Shopping In Brussels
From diamonds polished in nearby Antwerp, Belgium, to pencil erasers in the shape of Manneken Pis, there’s a souvenir for everyone in Brussels. No matter how much you like or dislike shopping, don’t leave without treating yourself to a little box of chocolate.
In general, Brussels’s best chocolate shops are small and bespoke. While there’s nothing wrong with going a bit crazy in one of the giant chocolate emporiums (let’s face it: We’ve all been there!), you will get the best flavors, service, and experience in smaller shops that specialize in just a few styles or flavors. If there’s a kind of confectionery you’ve never seen before or a flavor combination that seems a bit unusual, go for it.
Galeries Royales Saint-Hubert
Since 1847, this is where Brussels’s glitterati have shopped. The Galeries Royales Saint-Hubert are home to fashionable shops, auditoriums, cafés, restaurants, and apartments. Even if you have no intention of buying a thing, go for the experience — the architecture is sensational.

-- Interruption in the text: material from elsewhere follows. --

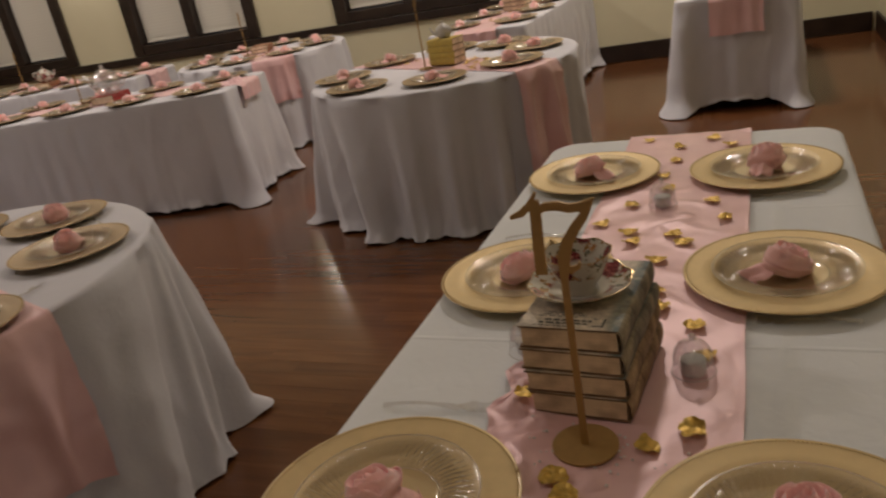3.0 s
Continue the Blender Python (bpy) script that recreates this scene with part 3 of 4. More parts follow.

Located in the Galeries Royales, this glorious chocolate shop is a place for endless indulgence. Its claim to fame is the invention of the Belgian praline, but that’s not the very specific purchase I had in mind. Head to Neuhaus for a cup of hot chocolate. Insanely rich and thick, this will put every other hot chocolate you’ve had to shame. The staff often serve it with a tiny macaroon on the side as an added treat. To save 2 euros, take your cup to go.
Place Du Grand Sablon
The Place du Grand Sablon is known for great chocolate shops and fine antiques (usually not in the same establishment, but you might get lucky!). Pierre Marcolini, Godiva, Wittamer, and Leonidas are just a few of the popular chocolate brands here. On weekends, the square is home to a book and antique market.
Avenue Louise And Boulevard De Waterloo
Brussels’s answer to Champs-Élysées and Fifth Avenue, this is where all the top European designers have set up shop. Gucci, Prada, Chanel, and Dior are just some of the major names here.